* _WRITTEN PROBLEM_
Find each line with the word "frame" and copy it.

* _DATA SECTION_
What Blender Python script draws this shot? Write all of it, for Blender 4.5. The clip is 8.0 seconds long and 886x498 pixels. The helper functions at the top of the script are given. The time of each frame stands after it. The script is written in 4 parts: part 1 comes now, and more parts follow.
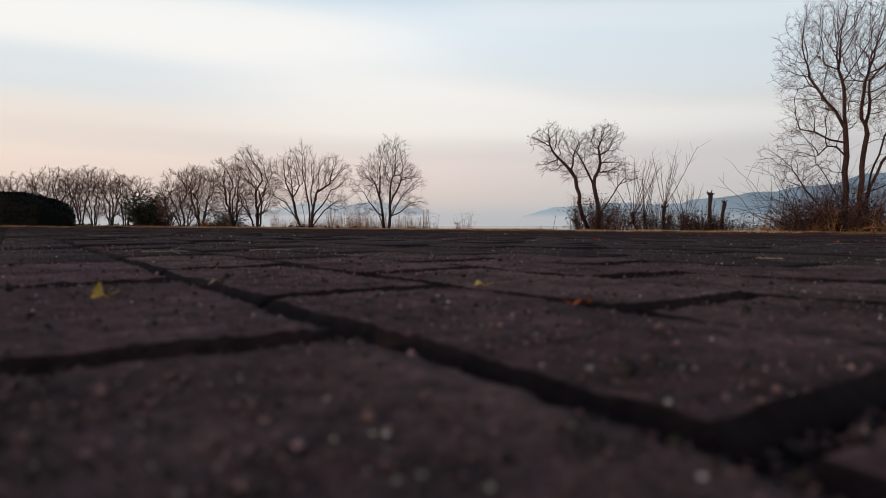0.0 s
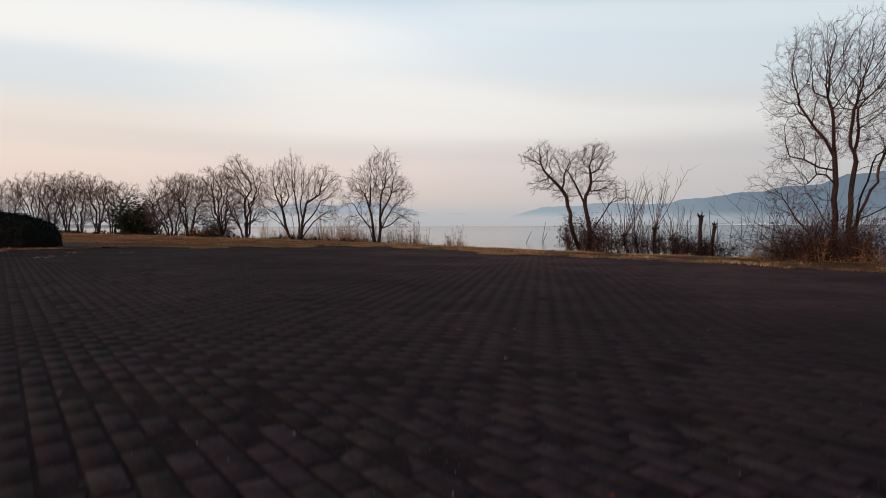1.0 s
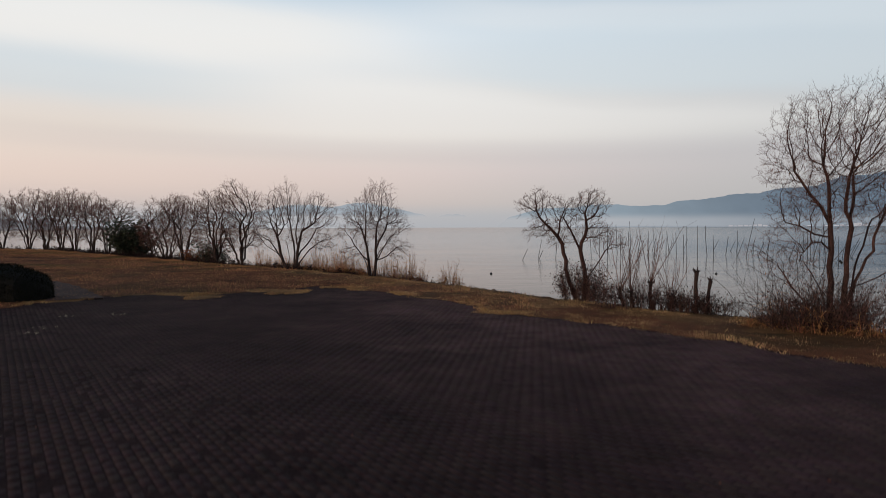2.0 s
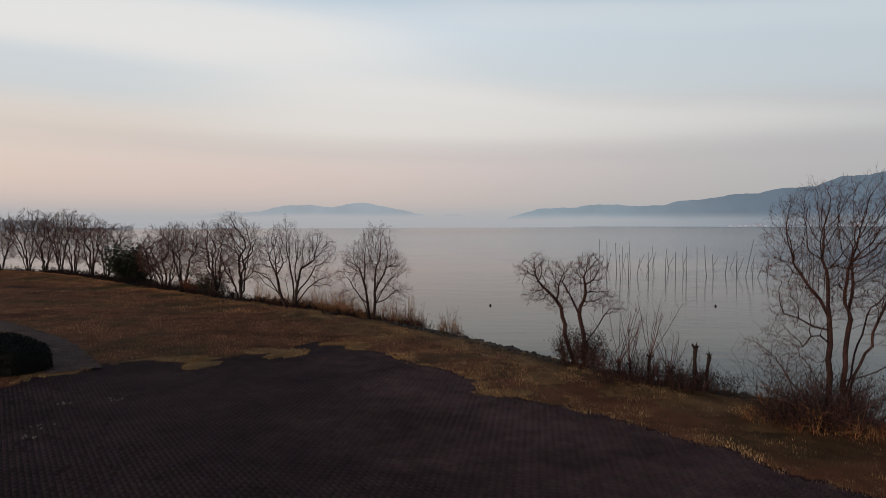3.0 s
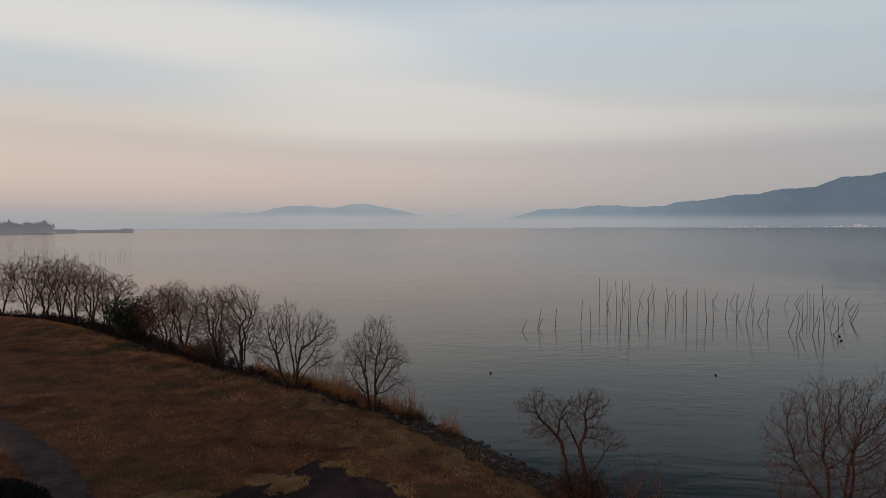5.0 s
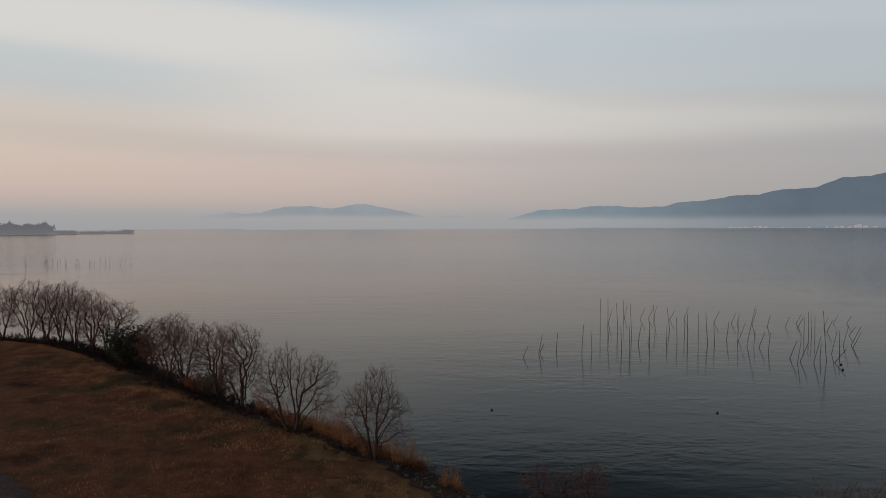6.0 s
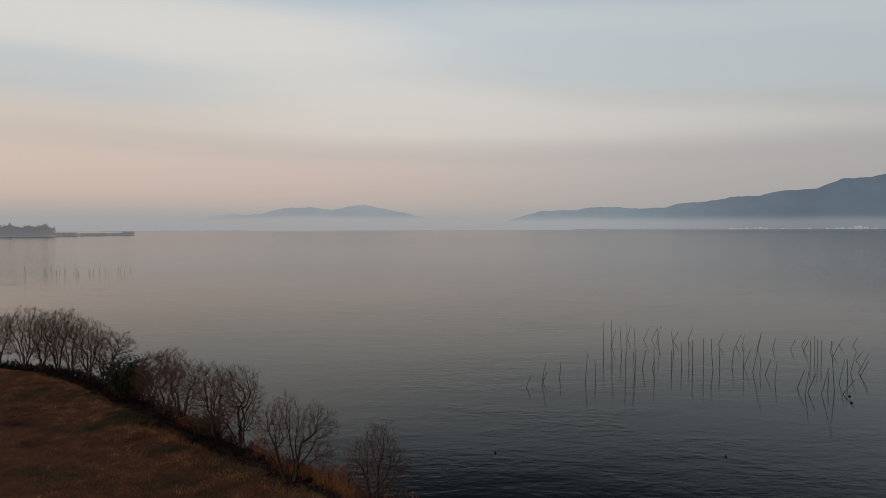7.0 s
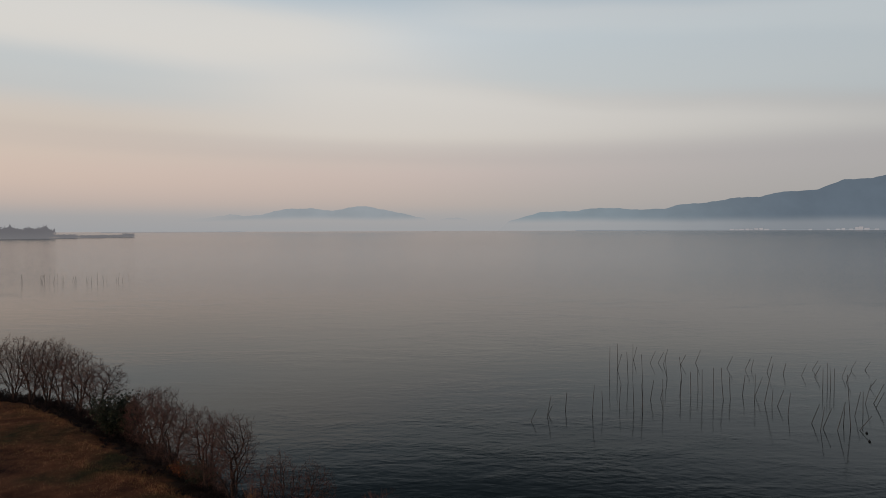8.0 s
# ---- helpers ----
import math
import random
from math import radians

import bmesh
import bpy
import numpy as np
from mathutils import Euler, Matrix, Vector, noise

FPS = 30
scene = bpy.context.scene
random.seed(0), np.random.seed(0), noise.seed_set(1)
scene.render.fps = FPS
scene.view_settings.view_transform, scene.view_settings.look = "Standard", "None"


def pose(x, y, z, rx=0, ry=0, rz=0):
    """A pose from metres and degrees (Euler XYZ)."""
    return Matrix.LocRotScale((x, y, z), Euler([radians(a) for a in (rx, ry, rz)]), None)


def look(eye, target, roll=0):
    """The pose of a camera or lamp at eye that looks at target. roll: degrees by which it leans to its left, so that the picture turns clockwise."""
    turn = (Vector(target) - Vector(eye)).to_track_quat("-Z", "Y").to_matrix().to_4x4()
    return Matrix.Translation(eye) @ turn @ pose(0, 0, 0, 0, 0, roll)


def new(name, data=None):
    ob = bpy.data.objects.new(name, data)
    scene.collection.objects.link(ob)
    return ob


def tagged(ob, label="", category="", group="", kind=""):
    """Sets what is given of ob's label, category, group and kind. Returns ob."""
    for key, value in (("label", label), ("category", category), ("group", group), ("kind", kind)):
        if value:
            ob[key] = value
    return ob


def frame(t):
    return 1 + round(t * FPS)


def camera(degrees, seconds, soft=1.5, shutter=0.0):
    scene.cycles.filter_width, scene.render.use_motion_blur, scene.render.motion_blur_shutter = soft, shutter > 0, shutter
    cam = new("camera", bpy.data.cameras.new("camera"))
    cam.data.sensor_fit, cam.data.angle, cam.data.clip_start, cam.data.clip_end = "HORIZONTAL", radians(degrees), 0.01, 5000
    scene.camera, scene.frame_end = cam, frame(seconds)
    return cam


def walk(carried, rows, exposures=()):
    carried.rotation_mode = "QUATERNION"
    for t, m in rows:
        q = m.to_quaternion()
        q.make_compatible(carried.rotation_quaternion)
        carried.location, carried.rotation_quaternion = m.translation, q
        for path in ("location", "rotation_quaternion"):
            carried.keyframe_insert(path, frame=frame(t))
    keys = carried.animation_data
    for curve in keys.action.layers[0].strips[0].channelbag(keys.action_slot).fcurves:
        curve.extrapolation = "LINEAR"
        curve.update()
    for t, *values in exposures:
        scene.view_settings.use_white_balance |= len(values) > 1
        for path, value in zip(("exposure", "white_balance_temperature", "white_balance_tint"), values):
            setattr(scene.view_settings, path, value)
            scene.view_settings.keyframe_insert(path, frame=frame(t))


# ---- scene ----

# ------------------------------------------------------------------ camera
cam = camera(70.6, 8.0, soft=0.9, shutter=0.5)
cam.data.dof.use_dof = True
cam.data.dof.focus_distance = 14.0
cam.data.dof.aperture_fstop = 14.0
# seconds, x, y, z, yaw, pitch
ROWS = [
    (0.0, 0.000, 0.000, 0.0315, 1.29, -2.09),
    (0.04, -0.001, 0.000, 0.0325, 1.25, -2.09),
    (0.1, -0.008, 0.004, 0.047, 1.18, -2.10),
    (0.2, -0.020, 0.010, 0.087, 1.06, -2.12),
    (0.3, -0.032, 0.020, 0.142, 0.94, -2.14),
    (0.4, -0.042, 0.032, 0.205, 0.83, -2.16),
    (0.5, -0.050, 0.047, 0.283, 0.72, -2.17),
    (1.0, -0.052, 0.097, 0.749, 0.34, -2.12),
    (1.5, -0.029, 0.174, 1.462, 0.09, -2.00),
    (3.0, 0.045, 0.363, 4.865, 0.00, -2.02),
    (3.5, 0.053, 0.402, 6.084, 0.00, -2.04),
    (4.0, 0.047, 0.450, 7.364, 0.00, -2.05),
    (4.5, 0.048, 0.506, 8.656, 0.00, -2.03),
    (6.0, -0.009, 0.695, 12.730, 0.03, -2.00),
    (6.5, -0.058, 1.035, 14.157, 0.06, -1.98),
    (7.0, -0.148, 1.772, 15.536, 0.06, -1.93),
    (7.5, -0.232, 2.797, 16.928, 0.06, -1.93),
    (8.0, -0.316, 3.997, 18.370, 0.10, -1.87),
]
LEAN = 0.2
# seconds, stops, kelvin, tint
EXPOSURES = [(0.0, 0.43, 6390, 10), (1.5, 0.36, 6350, 10), (3.0, 0.16, 6340, 10), (4.5, 0.03, 6400, 10), (6.0, -0.05, 6480, 10), (8.0, -0.06, 6560, 10)]
walk(cam, [(t, pose(x, y, z, 90 + pitch, LEAN, yaw)) for t, x, y, z, yaw, pitch in ROWS], EXPOSURES)


# ------------------------------------------------------------------ node helpers
def lin(r, g, b):
    """Linear colour from 0..255 display values."""
    return tuple((c / 255 / 12.92) if c < 10.3 else ((c / 255 + 0.055) / 1.055) ** 2.4 for c in (r, g, b)) + (1.0,)


def node(nt, kind, **inputs):
    n = nt.nodes.new(kind)
    for k, v in inputs.items():
        sock = n.inputs[k.replace("_", " ")] if k.replace("_", " ") in n.inputs else n.inputs[int(k[1:])]
        if isinstance(v, bpy.types.NodeSocket):
            nt.links.new(v, sock)
        else:
            sock.default_value = v
    return n


def calc(nt, op, a, b=0.0, c=0.0, clamp=False):
    n = nt.nodes.new("ShaderNodeMath")
    n.operation, n.use_clamp = op, clamp
    for i, v in enumerate((a, b, c)):
        if isinstance(v, bpy.types.NodeSocket):
            nt.links.new(v, n.inputs[i])
        else:
            n.inputs[i].default_value = v
    return n.outputs[0]


def mix(nt, fac, a, b, blend="MIX"):
    n = nt.nodes.new("ShaderNodeMix")
    n.data_type, n.blend_type = "RGBA", blend
    for i, v in ((0, fac), (6, a), (7, b)):
        if isinstance(v, bpy.types.NodeSocket):
            nt.links.new(v, n.inputs[i])
        else:
            n.inputs[i].default_value = v
    return n.outputs[2]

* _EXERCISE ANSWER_
What Blender Python script draws this shot? Write all of it, for Blender 4.5. The clip is 8.0 seconds long and 886x498 pixels. The helper functions at the top of the script are given. The time of each frame stands after it. The script is written in 4 parts: part 1 comes now, and more parts follow.
def frame(t):
    scene.camera, scene.frame_end = cam, frame(seconds)
            carried.keyframe_insert(path, frame=frame(t))
            scene.view_settings.keyframe_insert(path, frame=frame(t))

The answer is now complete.